The Hoovers, of vacuum cleaning wealth, have left. And an Arab sheik, Turki bin Abdul Aziz, is gone, his house bulldozed after he abandoned it during the first Gulf War.
“That’s one less house I have to worry about,” Maher said, driving past the empty bayfront lot.
He calls his job “the epitome of community policing.”
“We know everyone. We know their gardeners. We know their housekeepers. We know their dogs,” he said. “We know their lives.”
The police even know which boats are supposed to be at which docks.
‘I’ll call up and say `Hey, Coach, I didn’t see your boat; is it out somewhere?’ ” he said, recalling a conversation he once had with a well-known ex-football coach who has dolphin topiary in his yard.
Turns out the boat was dry-docked.
Maher is proud of his little department, where every officer carries a cardiac defibrillator -- one resident’s life has been saved with the device. He’s already got a security system to catch anyone trying to climb onto the bridge. He’s planning a perimeter of invisible alarms around the whole island, so no one can get on undetected.
PRESENCE ON WATER
He boasts that his department has the only municipal marine unit on the water 24 hours a day, seven days a week.
“Other departments say they do, but we’re the only ones who are always on the water,” he said.
The residents of the island, which is less than a square mile, seem to appreciate the personal and intensive service, which costs them a bundle.
The 33 households pay some of the highest taxes in the county, enough to cover the village’s $2.5 million budget, most of which goes to the police department.
“We have a lot of high-profile people on the island. That’s what they want,” said Dr. Jose Gilibert, a member of the village council. “If you want the best, you have to pay for it. I love my police department.”
Mayor Anne McDougal, reached in North Carolina, echoed that sentiment.
“Is it expensive? Yes it is,” she said. But the benefits are obvious. “Why would anybody come to rob a place with that many police officers?”

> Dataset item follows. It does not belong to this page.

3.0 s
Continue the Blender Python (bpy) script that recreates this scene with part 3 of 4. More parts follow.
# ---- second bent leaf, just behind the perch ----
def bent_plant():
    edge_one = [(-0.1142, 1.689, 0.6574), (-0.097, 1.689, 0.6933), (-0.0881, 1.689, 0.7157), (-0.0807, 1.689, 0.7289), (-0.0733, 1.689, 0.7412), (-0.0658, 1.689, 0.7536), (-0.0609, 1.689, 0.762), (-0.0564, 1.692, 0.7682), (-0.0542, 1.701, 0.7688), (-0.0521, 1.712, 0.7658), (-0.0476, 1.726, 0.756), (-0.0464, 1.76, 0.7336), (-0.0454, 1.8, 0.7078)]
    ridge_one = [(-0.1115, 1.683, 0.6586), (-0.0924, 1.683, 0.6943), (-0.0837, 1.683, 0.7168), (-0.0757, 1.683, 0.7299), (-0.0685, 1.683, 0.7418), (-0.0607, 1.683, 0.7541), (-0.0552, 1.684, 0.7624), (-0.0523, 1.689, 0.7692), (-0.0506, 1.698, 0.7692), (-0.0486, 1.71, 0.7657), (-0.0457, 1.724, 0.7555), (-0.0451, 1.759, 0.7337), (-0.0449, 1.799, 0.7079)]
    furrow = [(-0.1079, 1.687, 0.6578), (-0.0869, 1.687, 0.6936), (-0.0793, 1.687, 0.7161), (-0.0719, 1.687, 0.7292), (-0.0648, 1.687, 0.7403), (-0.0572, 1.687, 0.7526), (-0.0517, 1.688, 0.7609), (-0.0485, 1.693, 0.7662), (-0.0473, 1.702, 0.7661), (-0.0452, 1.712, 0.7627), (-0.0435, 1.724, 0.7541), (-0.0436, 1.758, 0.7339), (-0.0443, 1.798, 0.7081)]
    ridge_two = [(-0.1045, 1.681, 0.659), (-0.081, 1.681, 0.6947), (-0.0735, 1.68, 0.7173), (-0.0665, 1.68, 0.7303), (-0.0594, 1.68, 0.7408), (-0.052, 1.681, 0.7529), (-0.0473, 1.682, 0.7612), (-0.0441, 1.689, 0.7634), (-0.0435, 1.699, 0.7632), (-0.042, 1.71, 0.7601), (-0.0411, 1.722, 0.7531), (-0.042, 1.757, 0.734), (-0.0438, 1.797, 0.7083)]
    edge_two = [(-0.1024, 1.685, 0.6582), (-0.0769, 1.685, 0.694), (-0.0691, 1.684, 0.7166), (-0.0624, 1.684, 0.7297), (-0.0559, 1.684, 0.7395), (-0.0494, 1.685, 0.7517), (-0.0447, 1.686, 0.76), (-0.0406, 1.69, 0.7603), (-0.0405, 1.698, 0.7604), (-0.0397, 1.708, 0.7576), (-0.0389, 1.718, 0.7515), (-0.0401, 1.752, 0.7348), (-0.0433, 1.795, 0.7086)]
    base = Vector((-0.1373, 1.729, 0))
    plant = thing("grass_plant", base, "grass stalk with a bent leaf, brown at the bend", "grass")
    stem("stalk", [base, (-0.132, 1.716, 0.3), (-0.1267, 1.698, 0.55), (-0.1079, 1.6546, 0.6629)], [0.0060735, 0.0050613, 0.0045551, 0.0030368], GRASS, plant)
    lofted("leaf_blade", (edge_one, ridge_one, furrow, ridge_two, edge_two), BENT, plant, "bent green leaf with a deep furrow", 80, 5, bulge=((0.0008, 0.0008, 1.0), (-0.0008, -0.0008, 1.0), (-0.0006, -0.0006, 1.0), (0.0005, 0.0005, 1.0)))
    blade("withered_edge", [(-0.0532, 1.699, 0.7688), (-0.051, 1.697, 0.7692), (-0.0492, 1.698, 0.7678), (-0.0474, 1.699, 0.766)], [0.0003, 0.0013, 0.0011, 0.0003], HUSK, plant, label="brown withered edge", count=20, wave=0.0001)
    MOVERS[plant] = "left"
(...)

Maher, a vice cop in North Miami Beach for years before working in Indian Creek, has only begun to get accustomed to serving the super-rich.

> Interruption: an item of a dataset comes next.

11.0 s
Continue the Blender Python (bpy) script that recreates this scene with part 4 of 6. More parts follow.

“You’d think it would be extremely intimidating, and it can be at times,” he said. “These are very powerful people.”
But he and several other officers said the residents are never condescending -- and they fork over enough to keep the police well compensated.
TROUBLE IN PARADISE?
Maher was tapped to be chief when the previous one was asked to resign last year, after what Maher describes as a personality conflict with village leaders. The island has had a bit of trouble over the years with the police department. In 1987, an officer was suspended when he tried to arrest a socialite living on the island.
The arrest was never completed, the speeding ticket torn up and the officer eventually reinstated.
And then there was the little drug scandal.
“At one time, [the officers] were protecting dope shipments coming up the creek,” Maher admitted, clearly embarrassed, even though it was before his time.
Now his officers are serious, honest law enforcement agents, he said. And he’s come to terms with the “butlers with badges” image, a term coined by a disgruntled former officer.
When the lights went out at one resident’s home, he called Florida Power & Light to get someone to fix it promptly. When a garage door opener broke, an officer went out to tinker with it and got it working again. And he once called around and found a list of reputable pet groomers.
But service with a smile goes only so far, even for Indian Creek’s men -- and one woman -- in blue. Actually, they wear black. And they don’t take anyone’s garbage out.
“There were times when they did pick up the newspaper if it didn’t land on the porch,” he said. “We don’t do that anymore.”